Enter variable stabilisers. They keep the wheels in contact with the ground, but allow the bike to lean over, slowly, in response to the rider's movements. This gently encourages the new cyclist to balance the bike himself rather than relying on the stabilisers to hold him upright. The stiffer they are, the easier the bike is to balance. As Johnny gets better at it, the stiffness can be reduced until eventually the stabilisers are doing almost nothing.

So how do they work? The stabilising wheels are connected to the bike via dampers whose compression resistance can be set to anything between total (full lockout) right down to zero. Rebound resistance is minimised, so a weak compression spring can keep the wheels in contact with the ground. An external dial allows the damper resistance to be set.

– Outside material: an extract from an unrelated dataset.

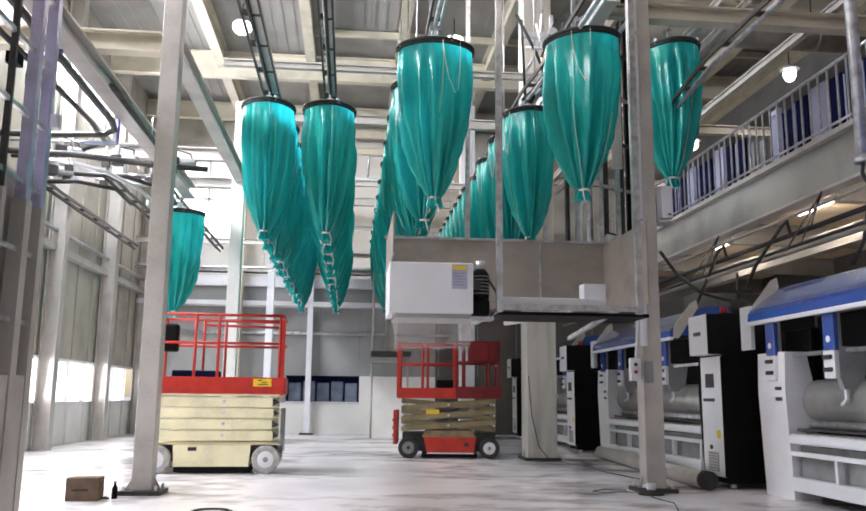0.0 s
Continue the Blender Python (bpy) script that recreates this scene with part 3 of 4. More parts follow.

Et voila. A smooth transition between riding a little trike, a bicycle with training wheels, and one without. Sure, you could use a balance bike instead, but where's the engineering in that?

 — david_scothern, Jul 07 2017

Teaching your child to ride a bike http://www.bikehub....ild-to-ride-a-bike/
//Do. Not. Use. Stabilisers.// [pocmloc, Jul 07 2017]

I watched my dad just keep raising the training wheels on my brothers bike little by little until he was riding on his own, believing that the wheels were supporting him. (+)
 — normzone, Jul 07 2017

<link> its generally agreed that an undersized bike with the pedals removed (or an expensive “balance training bicycle”) is the optimum way to learn steer-balancing a singletrack vehicle.
 — pocmloc, Jul 07 2017

 pocmloc, I agree entirely, and all of our children learnt that way. However, people still use stabilisers. No, I don't know why either, but hey, if they'll buy my product and save their children some bruises in the process, everybody wins. Well, I win.

/me goes off to knock up a prototype, gets distracted half way...
 — david_scothern, Jul 07 2017

 I completely agree that training wheels are not good for teaching balance. I have 3 kids who have learned to balance on a small bike with no pedals. The biggest difficulty we had was that the rotary pedaling motion is apparently not a completely natural instinct. I think that should have been learned on a tricycle, we didn't have good terrain for the tricycle we owned. One of them that was struggling was helped immensely after having the opportunity to drive a 4 wheeled pedal car around a gym for a few days. Training wheels can be good for teaching how to pedal.

So if you can make the stiffness of these stabilisers be inversely proportional to the speed of the bicycle, they could be quite useful for about 3 days per child.
 — scad mientist, Jul 08 2017

 [scad mientist] interesting. We found that once they could balance (ordinary bike, no stabilisers, no pedals either), the transition to pedalling took about three hours in the park, generally without any crashes. I'd never considered that pedalling might be difficult but I think you're right; they'd learnt that on a trike first. I can well imagine it would have been rather harder to pick up the skill from nothing while also trying to balance the bike.

/3 days per child/ A lifetime, surely?